Wood applied for the fellowship because she wanted the opportunity for an immersive field experience as well as some isolation.
Despite its small size, the island served as an exciting home for the weeks Wood spent there.
“I really got to know Kent Island in a way that I haven’t been able to know other places that I’ve lived before, like Brunswick, or back home in New York or even abroad,” she said.
By the time she left, she was able to name nearly any species of animal or plant she saw while taking a walk on the island.
While Wood devoted most of her weeks on the island to measuring plant heights, searching for spittlebugs and painting and drawing in her spare time, Brennan Clark ’20 spent nearly all of his time taking photographs and writing creatively.
“There’s really no other grant you can get to just be paid to have as much freedom as you want to do an artistic project,” he said.
Clark explored the irony between the intense exposure to nature one encounters when arriving at Kent Island and the fact that professors and students from Bowdoin and other institutions have conducted so many tests and studies that have altered the natural make-up of the land.
“There’s really a give-take on what we’re studying with nature there and how we’re affecting the island to do it,” he said.
While Clark enjoyed the privilege of getting in touch with nature this summer, he did not have as positive of an experience as he originally had hoped.
“I think going into it I kind of romanticized what the island would be until I got there.
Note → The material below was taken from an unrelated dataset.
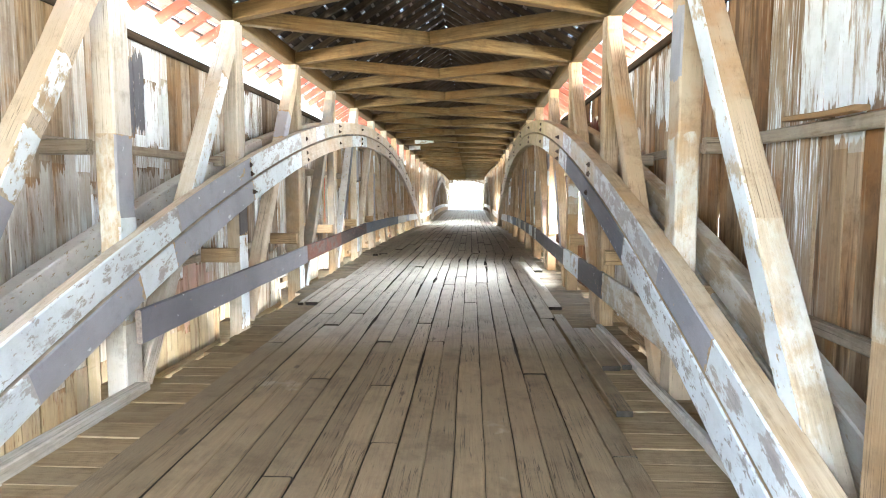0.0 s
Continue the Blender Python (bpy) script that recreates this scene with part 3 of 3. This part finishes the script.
def plank(x0, x1, y0, y1, lift, row=None):
    """A worn floor plank: wavy edges, rounded arrises, worn ends, slight cup."""
    n = max(4, int((y1 - y0) / 0.2))
    rings = []
    for i in range(n + 1):
        yy = y0 + (y1 - y0) * i / n
        a, b = x0 + 0.008 * noise.noise((round(x0, 1) * 9, yy * 0.9, 1)), x1 + 0.008 * noise.noise((round(x1, 1) * 9, yy * 0.9, 1))
        if row is not None:
            drift = min(1.0, max(0.0, (yy - 10.2) / 3.2))
            drift = drift * drift * (3 - 2 * drift)
            a += drift * (FAR_EDGES[row] - ROW_EDGES[row])
            b += drift * (FAR_EDGES[row + 1] - ROW_EDGES[row + 1])
            drift = min(1.0, max(0.0, (yy - 14.6) / 1.7))
            a += drift * (MID_EDGES[row] - FAR_EDGES[row])
            b += drift * (MID_EDGES[row + 1] - FAR_EDGES[row + 1])
        wear = 0.012 * min(1.0, max(0.3, (yy - 7.0) / 3.0))
        a += wear * max(0.0, noise.noise((x0 * 13, yy * 1.7, 21)))
        b -= wear * max(0.0, noise.noise((x1 * 13, yy * 1.7, 33)))
        for joint, g0, g1, width in WORN_GAPS if row is not None else ():
            if g0 < yy < g1 and joint in (row, row + 1):
                bite = width * 0.6 * math.sin(math.pi * (yy - g0) / (g1 - g0)) ** 0.7 * (0.8 + 0.4 * noise.noise((yy * 5, joint, 2)))
                a, b = (a + bite, b) if joint == row else (a, b - bite)
        if i in (0, n):
            a, b = a + fr.uniform(0.0, 0.012), b - fr.uniform(0.0, 0.012)
        z = camber(yy) + lift + 0.004 * noise.noise((x0 * 5, yy * 1.1, 8))
        rings.append([(a + 0.004, yy, z - 0.05), (a, yy, z - 0.008), (a + 0.009, yy, z), (b - 0.009, yy, z), (b, yy, z - 0.008), (b - 0.004, yy, z - 0.05)])
    return rings


def rings_to(bm, rings, origin=(0, 0, 0)):
    o = Vector(origin)
    vs = [[bm.verts.new(Vector(p) - o) for p in r] for r in rings]
    for a, b in zip(vs, vs[1:]):
        for j in range(len(a) - 1):
            bm.faces.new((a[j], a[j + 1], b[j + 1], b[j])).material_index = 1 if j in (0, 4) else 0
    bm.faces.new(vs[0]).material_index = 2
    bm.faces.new(vs[-1][::-1]).material_index = 2
    bmesh.ops.recalc_face_normals(bm, faces=bm.faces)


def swap(rings, o):
    """Plank points into a frame whose x runs along the plank."""
    return [[(p[1] - o[1], -(p[0] - o[0]), p[2] - o[2]) for p in r] for r in rings]


CROSS_JOINTS = [27.3, 31.3, 35.1, 38.9, 43.0, 47.1]          # joints that run straight across the floor


def next_joint(y, row):
    """Long planks first, a patched stretch of short ones, then planks laid in even rows."""
    if y < 18.5:
        known = [e for e in ENDS.get(row, ()) if e > y + 0.5]
        if known and known[0] < y + 7.0:
            return known[0]
        y1 = y + fr.uniform(4.0, 6.5)
        return y1 if y1 < 19.0 else fr.uniform(18.9, 21.4)
    if y < CROSS_JOINTS[0] - 0.01:
        y1 = y + fr.uniform(0.9, 3.4)
        return y1 if y1 < CROSS_JOINTS[0] - 0.8 else CROSS_JOINTS[0]
    ahead = [j for j in CROSS_JOINTS if j > y + 0.01]
    return ahead[0] if ahead else y + 4.2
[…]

It’s one square mile and you can’t really run because the gulls will get angry so there are not a lot of ways to exercise. There’s no option to really leave, which was really the hard part,” he said.
While Wood agreed that the experience was isolating at times, she found peace in the solitude.
“If you’re looking for that sort of thing it’s really wonderful and you can sort of detach yourself and really focus on what it is that’s happening on Kent Island and pour yourself into your project,” she said.